_Task inputs_:
-- Start --

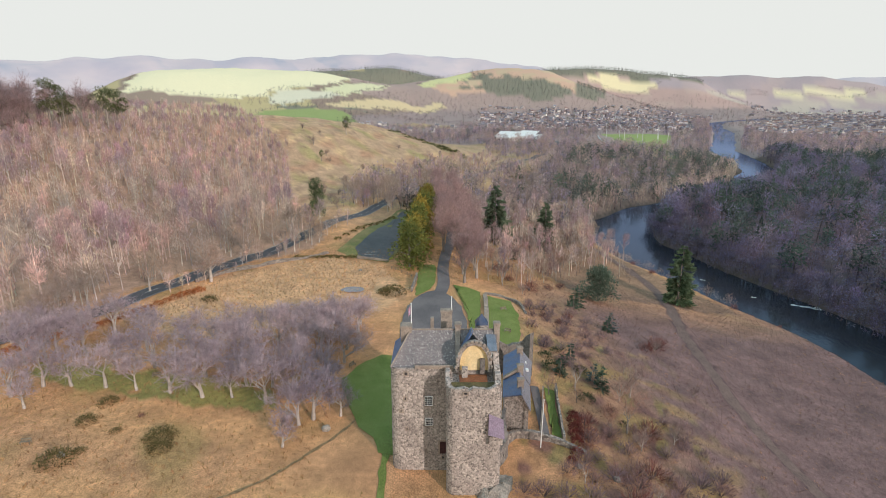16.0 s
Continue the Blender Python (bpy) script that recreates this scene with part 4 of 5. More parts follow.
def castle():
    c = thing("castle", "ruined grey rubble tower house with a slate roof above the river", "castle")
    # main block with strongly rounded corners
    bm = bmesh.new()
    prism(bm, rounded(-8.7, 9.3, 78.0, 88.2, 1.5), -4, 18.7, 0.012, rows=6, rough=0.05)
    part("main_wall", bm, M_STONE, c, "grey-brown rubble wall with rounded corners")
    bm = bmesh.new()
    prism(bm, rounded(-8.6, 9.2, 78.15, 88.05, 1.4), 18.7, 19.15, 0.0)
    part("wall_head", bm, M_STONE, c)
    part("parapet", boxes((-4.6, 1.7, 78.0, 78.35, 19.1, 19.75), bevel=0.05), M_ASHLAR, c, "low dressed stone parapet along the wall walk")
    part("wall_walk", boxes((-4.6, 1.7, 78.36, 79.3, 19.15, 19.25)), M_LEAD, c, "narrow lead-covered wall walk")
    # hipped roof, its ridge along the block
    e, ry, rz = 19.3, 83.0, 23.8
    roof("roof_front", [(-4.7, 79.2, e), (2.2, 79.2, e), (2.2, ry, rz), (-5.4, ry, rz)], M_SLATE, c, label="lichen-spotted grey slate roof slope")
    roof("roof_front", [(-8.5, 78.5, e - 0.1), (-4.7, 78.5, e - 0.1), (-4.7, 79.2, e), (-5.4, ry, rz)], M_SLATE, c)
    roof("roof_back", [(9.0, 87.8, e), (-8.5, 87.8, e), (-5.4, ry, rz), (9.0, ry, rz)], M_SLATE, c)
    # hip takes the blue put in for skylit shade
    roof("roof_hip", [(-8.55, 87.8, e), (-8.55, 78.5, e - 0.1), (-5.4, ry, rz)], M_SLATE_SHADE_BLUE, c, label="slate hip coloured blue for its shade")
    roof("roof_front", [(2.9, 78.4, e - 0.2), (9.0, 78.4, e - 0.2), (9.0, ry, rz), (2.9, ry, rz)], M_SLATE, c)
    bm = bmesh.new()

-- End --
-- Start --

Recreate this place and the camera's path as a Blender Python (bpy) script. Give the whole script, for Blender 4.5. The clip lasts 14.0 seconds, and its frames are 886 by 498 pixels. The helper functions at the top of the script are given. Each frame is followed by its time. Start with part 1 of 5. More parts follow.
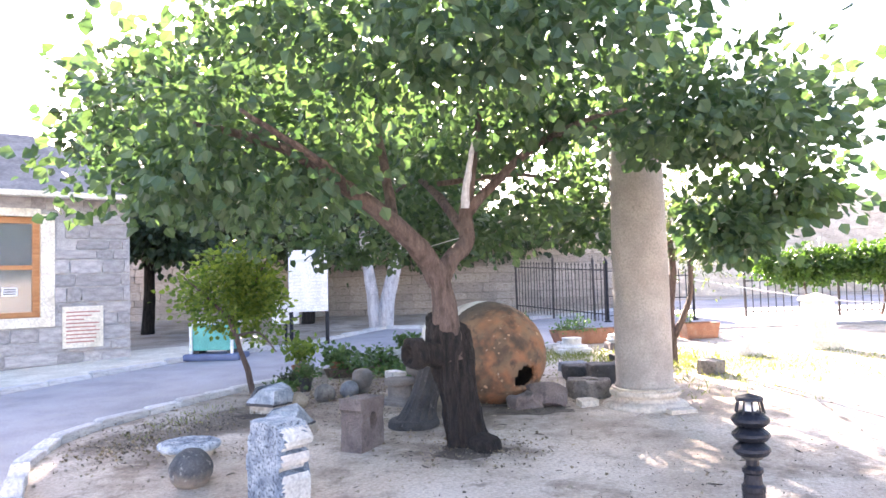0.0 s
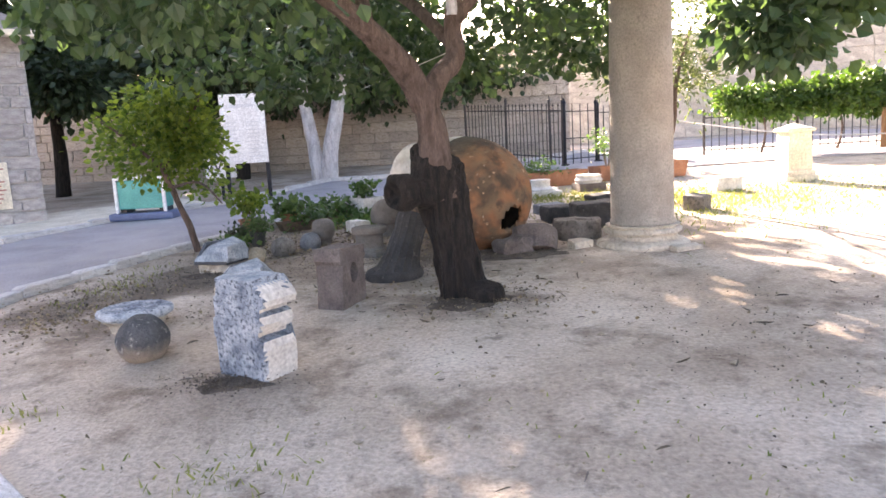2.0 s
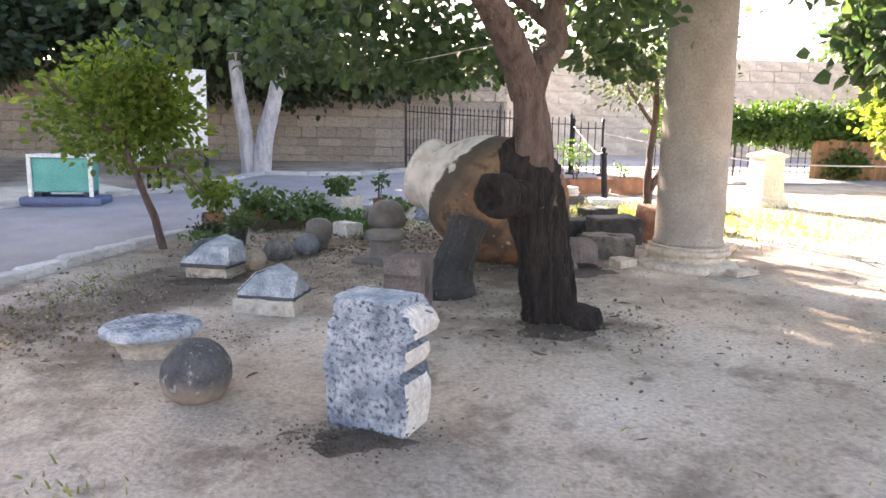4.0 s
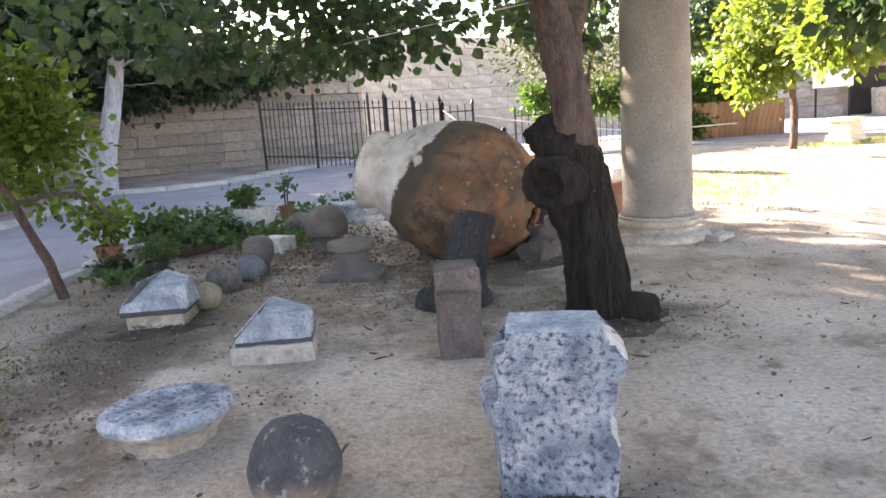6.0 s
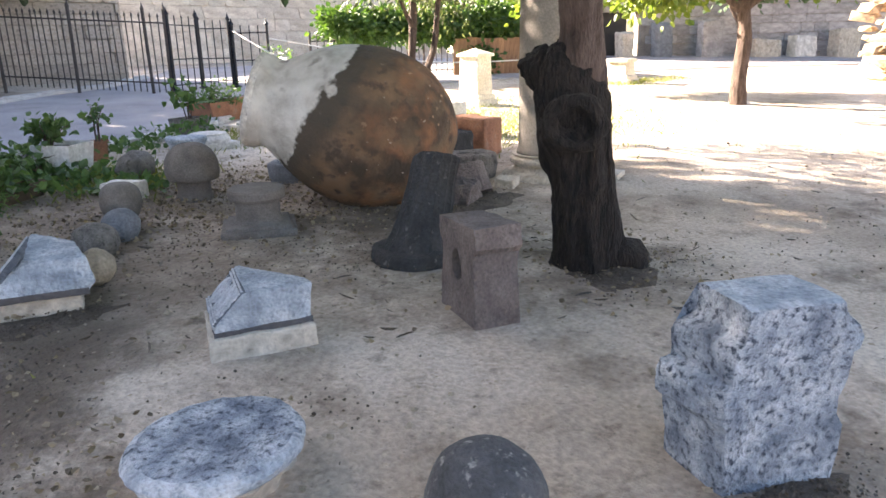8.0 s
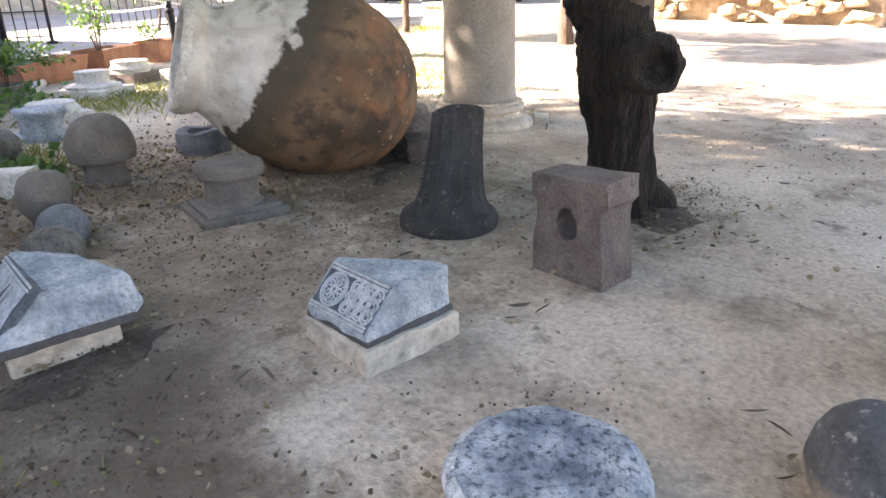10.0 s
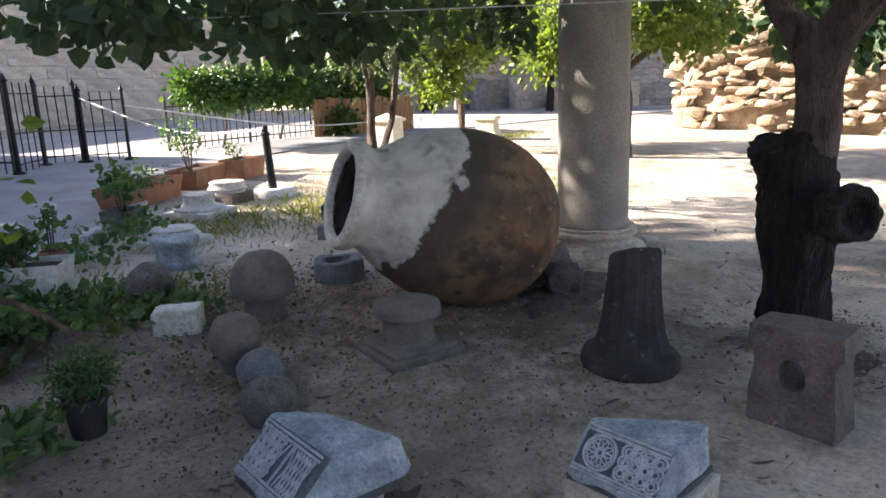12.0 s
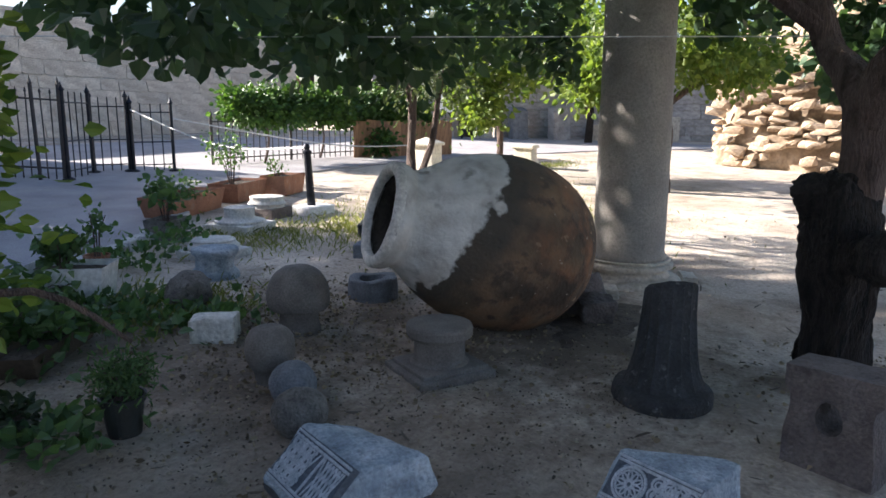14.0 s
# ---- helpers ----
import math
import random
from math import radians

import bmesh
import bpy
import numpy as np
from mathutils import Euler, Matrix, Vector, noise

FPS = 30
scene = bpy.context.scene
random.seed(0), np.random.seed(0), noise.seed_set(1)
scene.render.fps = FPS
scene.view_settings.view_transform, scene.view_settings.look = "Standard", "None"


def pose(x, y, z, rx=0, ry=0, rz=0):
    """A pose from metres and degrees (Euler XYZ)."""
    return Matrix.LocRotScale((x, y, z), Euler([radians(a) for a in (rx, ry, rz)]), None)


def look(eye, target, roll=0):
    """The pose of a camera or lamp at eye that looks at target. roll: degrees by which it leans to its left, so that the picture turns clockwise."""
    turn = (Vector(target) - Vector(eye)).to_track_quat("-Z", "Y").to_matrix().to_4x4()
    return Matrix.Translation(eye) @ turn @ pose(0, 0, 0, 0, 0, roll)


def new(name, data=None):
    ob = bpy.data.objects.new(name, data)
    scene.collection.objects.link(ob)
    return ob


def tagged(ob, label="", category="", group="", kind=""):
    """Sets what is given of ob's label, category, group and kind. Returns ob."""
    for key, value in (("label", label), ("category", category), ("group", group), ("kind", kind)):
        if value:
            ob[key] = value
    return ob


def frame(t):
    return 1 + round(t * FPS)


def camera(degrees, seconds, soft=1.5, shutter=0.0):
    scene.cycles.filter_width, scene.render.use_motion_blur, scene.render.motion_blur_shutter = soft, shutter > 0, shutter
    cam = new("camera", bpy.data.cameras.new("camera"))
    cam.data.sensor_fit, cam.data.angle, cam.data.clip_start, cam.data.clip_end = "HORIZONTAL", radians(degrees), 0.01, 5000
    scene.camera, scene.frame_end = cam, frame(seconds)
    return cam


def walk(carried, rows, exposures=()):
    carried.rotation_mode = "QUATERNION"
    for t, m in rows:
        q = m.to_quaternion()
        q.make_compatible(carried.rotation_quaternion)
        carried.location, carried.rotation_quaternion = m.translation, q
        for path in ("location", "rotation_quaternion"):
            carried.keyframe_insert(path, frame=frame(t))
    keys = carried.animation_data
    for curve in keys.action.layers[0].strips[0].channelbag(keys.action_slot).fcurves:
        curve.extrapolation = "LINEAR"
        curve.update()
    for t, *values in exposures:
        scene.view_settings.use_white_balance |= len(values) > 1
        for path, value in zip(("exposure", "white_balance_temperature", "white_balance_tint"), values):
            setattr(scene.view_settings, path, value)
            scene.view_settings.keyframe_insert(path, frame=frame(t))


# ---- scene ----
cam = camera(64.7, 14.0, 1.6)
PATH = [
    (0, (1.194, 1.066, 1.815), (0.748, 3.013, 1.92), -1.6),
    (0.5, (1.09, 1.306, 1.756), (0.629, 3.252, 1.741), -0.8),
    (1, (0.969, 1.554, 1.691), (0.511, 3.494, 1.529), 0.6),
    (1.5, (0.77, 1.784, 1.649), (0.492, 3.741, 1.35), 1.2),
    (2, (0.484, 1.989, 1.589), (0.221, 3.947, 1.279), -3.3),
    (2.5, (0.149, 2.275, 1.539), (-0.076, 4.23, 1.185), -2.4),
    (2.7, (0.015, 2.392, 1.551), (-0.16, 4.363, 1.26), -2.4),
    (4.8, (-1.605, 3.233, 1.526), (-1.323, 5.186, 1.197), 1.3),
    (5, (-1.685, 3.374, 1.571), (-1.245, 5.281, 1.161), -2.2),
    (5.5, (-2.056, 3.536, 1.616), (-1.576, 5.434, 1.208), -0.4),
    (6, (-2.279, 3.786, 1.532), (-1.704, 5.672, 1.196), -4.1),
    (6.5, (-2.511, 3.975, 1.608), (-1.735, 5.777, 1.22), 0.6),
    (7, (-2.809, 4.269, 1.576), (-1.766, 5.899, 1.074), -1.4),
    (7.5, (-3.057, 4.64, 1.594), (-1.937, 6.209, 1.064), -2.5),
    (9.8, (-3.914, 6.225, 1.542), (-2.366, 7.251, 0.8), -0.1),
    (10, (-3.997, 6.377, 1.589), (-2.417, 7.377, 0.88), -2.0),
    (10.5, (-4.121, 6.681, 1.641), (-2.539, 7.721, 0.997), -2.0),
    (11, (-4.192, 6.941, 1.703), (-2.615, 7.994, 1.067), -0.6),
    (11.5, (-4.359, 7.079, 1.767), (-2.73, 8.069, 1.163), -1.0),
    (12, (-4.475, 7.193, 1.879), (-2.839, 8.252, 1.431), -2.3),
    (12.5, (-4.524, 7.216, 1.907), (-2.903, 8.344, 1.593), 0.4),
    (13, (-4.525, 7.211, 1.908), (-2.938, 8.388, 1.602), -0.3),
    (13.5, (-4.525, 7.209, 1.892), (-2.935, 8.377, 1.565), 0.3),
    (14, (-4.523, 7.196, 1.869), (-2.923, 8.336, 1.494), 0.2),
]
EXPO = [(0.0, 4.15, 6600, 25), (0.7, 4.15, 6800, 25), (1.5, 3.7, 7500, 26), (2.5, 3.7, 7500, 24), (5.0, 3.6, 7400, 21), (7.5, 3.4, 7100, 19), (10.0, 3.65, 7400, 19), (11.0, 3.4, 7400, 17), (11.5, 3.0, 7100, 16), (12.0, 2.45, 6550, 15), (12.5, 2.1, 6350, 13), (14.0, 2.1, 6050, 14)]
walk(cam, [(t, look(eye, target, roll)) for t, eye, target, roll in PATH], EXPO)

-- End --
-- Start --

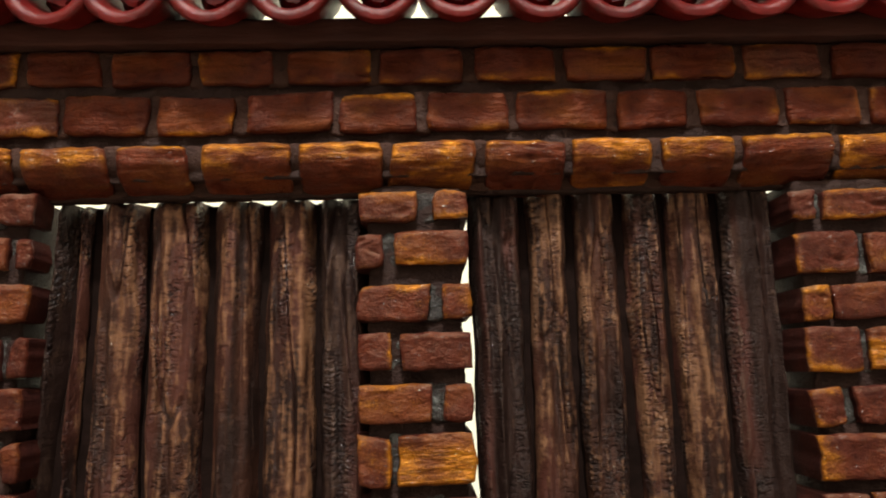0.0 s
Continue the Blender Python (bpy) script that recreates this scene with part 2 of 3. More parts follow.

-- End --

_Set task_:
Above is a listing; print exactly its lines from the one with "from math import radians" through the one with "return Matrix.Translation(eye) @", and no other lines.

_Reply_:
from math import radians

import bmesh
import bpy
import numpy as np
from mathutils import Euler, Matrix, Vector, noise

FPS = 30
scene = bpy.context.scene
random.seed(0), np.random.seed(0), noise.seed_set(1)
scene.render.fps = FPS
scene.view_settings.view_transform, scene.view_settings.look = "Standard", "None"


def pose(x, y, z, rx=0, ry=0, rz=0):
    """A pose from metres and degrees (Euler XYZ)."""
    return Matrix.LocRotScale((x, y, z), Euler([radians(a) for a in (rx, ry, rz)]), None)


def look(eye, target, roll=0):
    """The pose of a camera or lamp at eye that looks at target. roll: degrees by which it leans to its left, so that the picture turns clockwise."""
    turn = (Vector(target) - Vector(eye)).to_track_quat("-Z", "Y").to_matrix().to_4x4()
    return Matrix.Translation(eye) @ turn @ pose(0, 0, 0, 0, 0, roll)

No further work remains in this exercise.